In barca a vela contromano. Un viaggio verso il recupero del proprio spazio e progetto di vita, Tiziana Raimondi Ragni
“In barca a vela contromano” è il titolo di un gruppo di psicoterapia.
La malattia mette in crisi il corpo e mette in crisi la nostra soggettività, la possibilità di conoscere, fare esperienza del e nel mondo. “In questo momento di frattura creato dalla malattia quante volte ci siamo sentiti in barca a vela contro mano?” ha chiesto la Dott.ssa Ragni. E ha continuato: “Ma quando una barca va contromano rischia di frantumarsi. Allora cosa si deve fare? Deve entrare nel vento!!”. Far entrare il vento è il contributo degli operatori che si occupano della salute degli individui: entrare nel vento, nelle trame di vita, per poter attivare una ripresa di vita.
I primi incontri di gruppo, racconta la Dott.ssa Ragni, si caratterizzano per la presentazione di sé che di fonde con la malattia che è stata diagnosticata: l’identità è la malattia. La presenza nei primi incontri viene giustificata dalla narrazione comune “sono qui perché so che tu mi capirai senza necessariamente dover parlare.
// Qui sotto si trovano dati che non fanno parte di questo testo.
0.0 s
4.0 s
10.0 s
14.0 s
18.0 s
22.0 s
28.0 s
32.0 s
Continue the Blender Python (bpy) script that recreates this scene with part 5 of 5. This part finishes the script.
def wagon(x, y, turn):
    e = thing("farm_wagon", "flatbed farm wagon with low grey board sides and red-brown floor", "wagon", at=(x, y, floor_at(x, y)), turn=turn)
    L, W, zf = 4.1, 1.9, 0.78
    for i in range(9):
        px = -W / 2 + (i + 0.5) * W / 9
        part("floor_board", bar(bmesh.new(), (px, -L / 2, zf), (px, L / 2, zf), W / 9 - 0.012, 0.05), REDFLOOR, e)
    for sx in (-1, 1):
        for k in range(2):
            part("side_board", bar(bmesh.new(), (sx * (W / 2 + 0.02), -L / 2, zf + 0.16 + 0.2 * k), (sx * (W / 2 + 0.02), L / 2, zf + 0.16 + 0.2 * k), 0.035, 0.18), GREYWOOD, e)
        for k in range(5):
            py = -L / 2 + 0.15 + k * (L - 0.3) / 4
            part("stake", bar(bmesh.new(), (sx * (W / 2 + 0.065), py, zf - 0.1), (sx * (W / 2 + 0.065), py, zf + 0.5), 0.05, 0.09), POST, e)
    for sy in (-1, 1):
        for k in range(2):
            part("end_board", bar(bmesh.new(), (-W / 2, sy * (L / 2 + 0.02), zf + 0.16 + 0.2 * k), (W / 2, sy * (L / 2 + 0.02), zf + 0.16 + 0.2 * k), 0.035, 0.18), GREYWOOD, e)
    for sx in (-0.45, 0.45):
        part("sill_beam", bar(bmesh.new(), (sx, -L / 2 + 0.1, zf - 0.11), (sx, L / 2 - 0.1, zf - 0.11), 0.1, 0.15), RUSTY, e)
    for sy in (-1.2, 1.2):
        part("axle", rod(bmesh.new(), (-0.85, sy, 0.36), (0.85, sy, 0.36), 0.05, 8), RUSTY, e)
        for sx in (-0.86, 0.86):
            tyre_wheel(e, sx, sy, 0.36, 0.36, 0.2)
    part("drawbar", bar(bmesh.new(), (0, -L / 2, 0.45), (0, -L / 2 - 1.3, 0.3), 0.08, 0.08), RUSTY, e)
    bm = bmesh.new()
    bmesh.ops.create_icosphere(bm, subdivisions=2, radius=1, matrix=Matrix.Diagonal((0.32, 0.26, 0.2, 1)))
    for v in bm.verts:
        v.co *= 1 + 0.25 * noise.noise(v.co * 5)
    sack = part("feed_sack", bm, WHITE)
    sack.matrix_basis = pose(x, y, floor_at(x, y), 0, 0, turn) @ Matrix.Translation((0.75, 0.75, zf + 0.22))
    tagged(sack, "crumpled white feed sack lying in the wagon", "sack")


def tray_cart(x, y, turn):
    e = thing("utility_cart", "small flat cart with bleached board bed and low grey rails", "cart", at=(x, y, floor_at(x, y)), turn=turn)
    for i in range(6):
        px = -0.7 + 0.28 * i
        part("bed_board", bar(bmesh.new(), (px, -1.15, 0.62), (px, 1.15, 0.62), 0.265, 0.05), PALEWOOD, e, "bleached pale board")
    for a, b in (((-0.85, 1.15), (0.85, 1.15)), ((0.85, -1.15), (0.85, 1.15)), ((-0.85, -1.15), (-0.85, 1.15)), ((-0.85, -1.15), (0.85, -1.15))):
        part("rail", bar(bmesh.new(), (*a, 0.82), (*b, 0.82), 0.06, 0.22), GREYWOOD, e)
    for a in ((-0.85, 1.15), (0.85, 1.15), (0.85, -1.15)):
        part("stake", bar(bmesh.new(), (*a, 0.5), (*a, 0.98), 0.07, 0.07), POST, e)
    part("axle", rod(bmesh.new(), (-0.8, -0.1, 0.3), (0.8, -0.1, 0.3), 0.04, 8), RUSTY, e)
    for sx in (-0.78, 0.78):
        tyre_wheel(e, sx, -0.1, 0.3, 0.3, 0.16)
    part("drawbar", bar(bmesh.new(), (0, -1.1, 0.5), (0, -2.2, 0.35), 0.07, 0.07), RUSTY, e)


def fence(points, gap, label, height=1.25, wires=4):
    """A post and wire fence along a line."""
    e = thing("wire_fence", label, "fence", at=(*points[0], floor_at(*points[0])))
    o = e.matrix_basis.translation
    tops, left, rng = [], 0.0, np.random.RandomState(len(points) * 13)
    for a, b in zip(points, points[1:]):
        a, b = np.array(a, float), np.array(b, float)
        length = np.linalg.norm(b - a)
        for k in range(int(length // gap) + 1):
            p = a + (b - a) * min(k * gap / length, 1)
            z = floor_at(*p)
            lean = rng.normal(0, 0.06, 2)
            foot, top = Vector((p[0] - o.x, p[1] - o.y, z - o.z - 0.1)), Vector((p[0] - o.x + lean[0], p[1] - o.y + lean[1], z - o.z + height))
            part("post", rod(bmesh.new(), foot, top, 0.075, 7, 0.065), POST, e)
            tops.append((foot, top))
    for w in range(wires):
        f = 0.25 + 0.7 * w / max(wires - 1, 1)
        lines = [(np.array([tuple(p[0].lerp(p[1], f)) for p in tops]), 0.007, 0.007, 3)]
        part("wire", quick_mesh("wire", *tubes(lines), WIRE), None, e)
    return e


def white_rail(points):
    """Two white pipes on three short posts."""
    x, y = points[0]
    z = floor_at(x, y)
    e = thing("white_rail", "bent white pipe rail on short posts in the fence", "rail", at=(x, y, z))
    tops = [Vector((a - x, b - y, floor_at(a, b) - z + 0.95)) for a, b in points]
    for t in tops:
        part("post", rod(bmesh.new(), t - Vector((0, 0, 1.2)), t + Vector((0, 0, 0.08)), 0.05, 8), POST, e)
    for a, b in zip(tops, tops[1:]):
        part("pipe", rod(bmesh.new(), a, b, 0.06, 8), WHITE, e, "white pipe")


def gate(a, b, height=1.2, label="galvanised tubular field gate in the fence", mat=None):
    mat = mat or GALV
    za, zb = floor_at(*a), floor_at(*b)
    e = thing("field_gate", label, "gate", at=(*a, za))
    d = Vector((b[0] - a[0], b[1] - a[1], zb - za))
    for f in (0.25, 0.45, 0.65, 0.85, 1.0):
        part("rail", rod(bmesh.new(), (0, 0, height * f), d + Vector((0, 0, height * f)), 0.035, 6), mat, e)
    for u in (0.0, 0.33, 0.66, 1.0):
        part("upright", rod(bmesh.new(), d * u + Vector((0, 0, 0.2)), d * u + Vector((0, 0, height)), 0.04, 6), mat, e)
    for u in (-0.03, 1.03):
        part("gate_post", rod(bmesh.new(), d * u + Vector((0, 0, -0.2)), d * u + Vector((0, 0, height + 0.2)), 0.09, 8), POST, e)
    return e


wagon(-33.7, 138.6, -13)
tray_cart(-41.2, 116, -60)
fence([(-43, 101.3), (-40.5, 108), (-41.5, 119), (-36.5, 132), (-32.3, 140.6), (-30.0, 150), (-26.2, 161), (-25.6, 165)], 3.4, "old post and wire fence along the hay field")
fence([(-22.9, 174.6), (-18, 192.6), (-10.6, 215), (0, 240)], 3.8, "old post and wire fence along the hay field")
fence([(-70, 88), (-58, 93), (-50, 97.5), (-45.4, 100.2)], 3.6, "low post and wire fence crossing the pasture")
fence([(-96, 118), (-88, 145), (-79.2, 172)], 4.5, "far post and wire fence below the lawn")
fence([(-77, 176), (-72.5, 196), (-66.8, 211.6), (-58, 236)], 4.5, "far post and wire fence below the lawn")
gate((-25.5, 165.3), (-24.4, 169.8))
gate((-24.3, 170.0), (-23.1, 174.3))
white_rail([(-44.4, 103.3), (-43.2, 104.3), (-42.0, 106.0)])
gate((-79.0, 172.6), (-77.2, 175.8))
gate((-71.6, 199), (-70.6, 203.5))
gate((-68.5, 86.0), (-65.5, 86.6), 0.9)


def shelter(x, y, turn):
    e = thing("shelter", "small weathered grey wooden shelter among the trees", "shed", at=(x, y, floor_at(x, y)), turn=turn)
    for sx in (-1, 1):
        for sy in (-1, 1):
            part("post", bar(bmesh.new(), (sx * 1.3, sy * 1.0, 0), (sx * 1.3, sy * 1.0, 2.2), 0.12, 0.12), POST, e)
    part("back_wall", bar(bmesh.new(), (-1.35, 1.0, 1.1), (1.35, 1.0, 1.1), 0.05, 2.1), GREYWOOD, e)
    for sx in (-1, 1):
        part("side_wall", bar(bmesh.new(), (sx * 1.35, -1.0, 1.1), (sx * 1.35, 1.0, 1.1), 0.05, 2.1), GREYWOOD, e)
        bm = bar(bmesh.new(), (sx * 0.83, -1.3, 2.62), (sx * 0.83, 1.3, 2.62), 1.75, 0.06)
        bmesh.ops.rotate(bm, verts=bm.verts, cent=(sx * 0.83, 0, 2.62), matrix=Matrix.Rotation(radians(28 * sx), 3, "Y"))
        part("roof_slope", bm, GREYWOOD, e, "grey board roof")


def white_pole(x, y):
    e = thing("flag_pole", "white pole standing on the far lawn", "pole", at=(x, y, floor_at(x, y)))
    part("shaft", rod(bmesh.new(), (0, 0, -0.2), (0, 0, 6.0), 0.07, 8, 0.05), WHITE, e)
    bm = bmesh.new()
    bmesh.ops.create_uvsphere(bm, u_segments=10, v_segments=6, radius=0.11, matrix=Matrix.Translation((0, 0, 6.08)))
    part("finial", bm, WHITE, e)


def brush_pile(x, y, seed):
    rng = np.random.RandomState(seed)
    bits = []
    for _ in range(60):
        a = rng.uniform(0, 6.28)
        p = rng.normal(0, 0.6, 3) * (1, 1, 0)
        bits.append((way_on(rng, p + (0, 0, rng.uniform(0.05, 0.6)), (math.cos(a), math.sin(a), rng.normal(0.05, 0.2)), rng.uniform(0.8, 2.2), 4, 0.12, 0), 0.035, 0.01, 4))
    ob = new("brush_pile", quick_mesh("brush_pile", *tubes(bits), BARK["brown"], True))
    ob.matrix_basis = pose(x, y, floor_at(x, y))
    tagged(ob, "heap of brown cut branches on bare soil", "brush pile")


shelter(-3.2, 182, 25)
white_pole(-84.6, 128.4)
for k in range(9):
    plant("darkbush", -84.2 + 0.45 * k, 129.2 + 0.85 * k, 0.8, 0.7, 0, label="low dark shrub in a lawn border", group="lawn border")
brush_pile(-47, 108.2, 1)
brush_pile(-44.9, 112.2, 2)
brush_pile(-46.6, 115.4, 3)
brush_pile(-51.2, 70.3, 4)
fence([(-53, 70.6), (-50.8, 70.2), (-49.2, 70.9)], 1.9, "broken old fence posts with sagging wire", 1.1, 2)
Solo chi ci è passato può capire”. Il confronto si sa, apre alla possibilità di essere compresi. Negli incontri centrali emerge la paura e l’angoscia: esplode una rabbia nei confronti dei medici e di coloro che non hanno il cancro. Affianco alla costante retorica della comprensione e della condivisione, si affaccia un mito: il tempo dell’impotenza. “Prima potevamo fare tutto e adesso niente”. La condivisione e il lavoro su questo mito fa rendere loro conto che qualcosa si può fare. Ad esempio, si può pensare all’estate malgrado la stanchezza. Nel corso degli incontri centrali, spiega la Dott.ssa Ragni, accanto all’unica possibilità di “essere” la malattia, emerge la possibilità di “avere” una malattia. Il passaggio dall’essere all’avere è un processo da curare: ciò che ho non mi connota nella mia essenza.
Tra il paradiso del prima e l’inferno del dopo si apre lo spazio del durante. Si apre la possibilità di parlare del cancro in terza persona.
Nel corso degli ultimi incontri, le voci iniziano ad avere ed assumere un ritmo diverso. Cambiano le domande: chi partecipa si chiede quanto tempo ha per dire delle cose anziché chiedersi quanto tempo ha ancora da vivere. E’ possibile che alcuni cambino il senso attribuito alla stanchezza, alla fatica: dall’essere un effetto collaterale diventa un prodotto del fare le cose e affrontare la situazione.